## SUPPLIED MATERIAL

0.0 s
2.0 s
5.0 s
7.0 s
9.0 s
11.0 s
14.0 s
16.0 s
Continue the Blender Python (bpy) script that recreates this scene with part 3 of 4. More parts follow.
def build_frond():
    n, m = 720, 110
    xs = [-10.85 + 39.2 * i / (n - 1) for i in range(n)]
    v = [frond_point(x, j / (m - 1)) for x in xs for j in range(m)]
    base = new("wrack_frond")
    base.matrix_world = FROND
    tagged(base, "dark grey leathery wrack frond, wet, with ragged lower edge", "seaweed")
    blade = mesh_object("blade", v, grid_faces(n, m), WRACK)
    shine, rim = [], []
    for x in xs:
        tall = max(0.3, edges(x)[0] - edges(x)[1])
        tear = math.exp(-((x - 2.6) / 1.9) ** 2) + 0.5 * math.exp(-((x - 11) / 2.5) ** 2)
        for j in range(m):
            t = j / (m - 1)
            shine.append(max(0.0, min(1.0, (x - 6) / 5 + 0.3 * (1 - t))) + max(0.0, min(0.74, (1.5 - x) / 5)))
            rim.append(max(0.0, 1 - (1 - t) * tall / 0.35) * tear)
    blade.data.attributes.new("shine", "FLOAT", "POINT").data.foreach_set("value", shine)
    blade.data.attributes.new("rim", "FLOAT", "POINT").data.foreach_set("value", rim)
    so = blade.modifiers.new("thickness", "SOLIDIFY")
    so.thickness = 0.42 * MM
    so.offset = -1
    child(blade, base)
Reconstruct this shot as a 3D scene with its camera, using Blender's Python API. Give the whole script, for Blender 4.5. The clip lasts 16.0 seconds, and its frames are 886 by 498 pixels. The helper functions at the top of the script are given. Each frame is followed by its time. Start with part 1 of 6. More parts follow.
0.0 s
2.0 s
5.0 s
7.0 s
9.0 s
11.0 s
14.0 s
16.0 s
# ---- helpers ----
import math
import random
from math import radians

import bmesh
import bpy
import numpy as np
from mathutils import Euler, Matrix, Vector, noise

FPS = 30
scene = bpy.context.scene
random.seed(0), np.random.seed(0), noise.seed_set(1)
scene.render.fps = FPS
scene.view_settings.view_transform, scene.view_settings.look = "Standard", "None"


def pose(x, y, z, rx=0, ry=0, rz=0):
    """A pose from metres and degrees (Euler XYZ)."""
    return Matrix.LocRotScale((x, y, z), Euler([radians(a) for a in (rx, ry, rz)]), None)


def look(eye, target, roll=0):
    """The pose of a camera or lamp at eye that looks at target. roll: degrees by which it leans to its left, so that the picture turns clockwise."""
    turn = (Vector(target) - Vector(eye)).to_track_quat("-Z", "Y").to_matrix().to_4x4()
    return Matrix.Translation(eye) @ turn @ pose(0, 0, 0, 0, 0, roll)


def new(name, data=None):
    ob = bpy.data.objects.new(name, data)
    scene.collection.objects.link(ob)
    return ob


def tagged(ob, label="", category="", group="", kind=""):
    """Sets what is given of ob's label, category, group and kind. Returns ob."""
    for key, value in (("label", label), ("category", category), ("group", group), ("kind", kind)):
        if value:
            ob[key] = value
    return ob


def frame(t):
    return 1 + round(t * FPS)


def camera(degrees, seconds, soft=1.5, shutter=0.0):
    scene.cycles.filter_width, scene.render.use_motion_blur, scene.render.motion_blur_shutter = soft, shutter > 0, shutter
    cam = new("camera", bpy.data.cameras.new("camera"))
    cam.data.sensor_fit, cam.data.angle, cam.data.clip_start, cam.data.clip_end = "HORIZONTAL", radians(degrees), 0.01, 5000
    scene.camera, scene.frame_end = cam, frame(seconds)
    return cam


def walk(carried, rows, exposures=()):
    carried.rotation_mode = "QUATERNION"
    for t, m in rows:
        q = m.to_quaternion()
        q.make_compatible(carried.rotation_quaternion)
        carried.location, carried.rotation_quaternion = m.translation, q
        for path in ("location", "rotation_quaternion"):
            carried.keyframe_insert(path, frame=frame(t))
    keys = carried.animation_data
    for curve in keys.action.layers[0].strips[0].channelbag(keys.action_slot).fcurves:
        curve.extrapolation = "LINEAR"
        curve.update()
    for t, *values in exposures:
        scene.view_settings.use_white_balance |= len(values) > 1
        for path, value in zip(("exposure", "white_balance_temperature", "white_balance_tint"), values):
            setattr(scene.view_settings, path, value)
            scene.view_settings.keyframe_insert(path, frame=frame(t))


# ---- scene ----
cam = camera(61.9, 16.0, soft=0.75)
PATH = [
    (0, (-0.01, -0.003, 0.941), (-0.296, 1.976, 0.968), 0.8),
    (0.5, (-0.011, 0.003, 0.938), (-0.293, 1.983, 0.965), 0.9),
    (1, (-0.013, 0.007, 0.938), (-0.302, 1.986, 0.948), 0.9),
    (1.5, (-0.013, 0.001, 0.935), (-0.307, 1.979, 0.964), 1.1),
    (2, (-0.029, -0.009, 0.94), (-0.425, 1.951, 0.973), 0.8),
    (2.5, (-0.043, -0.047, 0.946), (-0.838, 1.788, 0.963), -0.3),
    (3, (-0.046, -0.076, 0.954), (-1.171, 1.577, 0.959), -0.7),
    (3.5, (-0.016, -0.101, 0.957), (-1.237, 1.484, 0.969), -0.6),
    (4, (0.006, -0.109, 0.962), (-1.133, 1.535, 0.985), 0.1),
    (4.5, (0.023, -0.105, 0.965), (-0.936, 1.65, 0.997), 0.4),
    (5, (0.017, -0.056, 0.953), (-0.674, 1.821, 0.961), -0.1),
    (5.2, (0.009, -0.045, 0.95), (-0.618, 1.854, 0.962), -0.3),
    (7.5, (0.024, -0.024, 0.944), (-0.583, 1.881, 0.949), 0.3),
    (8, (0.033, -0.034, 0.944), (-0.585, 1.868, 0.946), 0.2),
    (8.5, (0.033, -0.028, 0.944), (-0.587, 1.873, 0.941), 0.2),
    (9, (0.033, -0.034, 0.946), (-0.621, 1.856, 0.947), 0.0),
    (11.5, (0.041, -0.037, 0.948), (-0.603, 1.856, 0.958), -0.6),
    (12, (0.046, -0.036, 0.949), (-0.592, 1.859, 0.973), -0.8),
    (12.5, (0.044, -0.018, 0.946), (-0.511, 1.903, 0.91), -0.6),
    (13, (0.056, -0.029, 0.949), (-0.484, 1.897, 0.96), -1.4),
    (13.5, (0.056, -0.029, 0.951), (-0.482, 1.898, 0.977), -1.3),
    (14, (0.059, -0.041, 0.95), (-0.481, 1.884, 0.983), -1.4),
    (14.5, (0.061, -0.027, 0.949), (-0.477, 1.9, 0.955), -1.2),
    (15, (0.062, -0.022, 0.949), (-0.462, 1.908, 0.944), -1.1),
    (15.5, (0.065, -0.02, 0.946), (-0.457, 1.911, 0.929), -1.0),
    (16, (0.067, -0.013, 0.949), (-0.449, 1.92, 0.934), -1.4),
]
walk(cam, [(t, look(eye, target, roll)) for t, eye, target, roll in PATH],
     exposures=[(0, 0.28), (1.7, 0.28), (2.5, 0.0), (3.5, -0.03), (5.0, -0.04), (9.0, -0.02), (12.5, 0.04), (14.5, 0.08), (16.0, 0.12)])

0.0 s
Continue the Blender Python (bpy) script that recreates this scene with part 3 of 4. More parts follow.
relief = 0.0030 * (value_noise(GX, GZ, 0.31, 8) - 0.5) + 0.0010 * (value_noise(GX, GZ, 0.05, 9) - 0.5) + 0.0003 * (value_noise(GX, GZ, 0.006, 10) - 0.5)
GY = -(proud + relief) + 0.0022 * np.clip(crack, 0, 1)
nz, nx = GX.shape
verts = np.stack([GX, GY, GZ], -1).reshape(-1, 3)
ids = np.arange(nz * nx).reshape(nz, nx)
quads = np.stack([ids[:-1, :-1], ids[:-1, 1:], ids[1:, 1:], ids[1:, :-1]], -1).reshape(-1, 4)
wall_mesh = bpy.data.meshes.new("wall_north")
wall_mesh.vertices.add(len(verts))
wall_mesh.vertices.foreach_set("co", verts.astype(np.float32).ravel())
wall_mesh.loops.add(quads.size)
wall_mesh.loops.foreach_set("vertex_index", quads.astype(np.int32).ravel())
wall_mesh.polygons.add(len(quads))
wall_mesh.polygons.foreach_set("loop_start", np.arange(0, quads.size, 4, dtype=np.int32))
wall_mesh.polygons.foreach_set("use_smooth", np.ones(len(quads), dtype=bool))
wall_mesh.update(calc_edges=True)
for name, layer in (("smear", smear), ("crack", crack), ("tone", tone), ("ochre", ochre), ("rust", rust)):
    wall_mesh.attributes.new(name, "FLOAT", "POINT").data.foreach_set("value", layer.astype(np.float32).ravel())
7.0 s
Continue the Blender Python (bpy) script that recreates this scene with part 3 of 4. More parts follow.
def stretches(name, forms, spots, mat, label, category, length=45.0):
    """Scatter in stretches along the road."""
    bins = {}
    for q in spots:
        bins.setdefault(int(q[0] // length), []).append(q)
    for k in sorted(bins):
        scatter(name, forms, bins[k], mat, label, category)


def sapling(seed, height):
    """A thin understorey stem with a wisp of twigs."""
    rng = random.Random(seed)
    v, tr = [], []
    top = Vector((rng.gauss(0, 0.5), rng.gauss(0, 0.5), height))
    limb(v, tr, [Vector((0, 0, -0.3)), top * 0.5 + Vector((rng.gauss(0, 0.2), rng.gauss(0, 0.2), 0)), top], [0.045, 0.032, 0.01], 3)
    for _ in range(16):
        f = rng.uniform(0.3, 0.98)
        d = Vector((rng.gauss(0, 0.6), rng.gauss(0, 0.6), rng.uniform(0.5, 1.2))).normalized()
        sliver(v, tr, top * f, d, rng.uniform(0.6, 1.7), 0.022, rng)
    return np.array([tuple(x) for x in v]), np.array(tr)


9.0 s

## BRIEF
Transcribe the lines above from the one with "scene.collection.objects.link(ob)" through the one with "what is given". Include both ends and leave out every other line.

## OUTPUT OF THE TASK
    scene.collection.objects.link(ob)
    return ob


def tagged(ob, label="", category="", group="", kind=""):
    """Sets what is given of ob's label, category, group and kind. Returns ob."""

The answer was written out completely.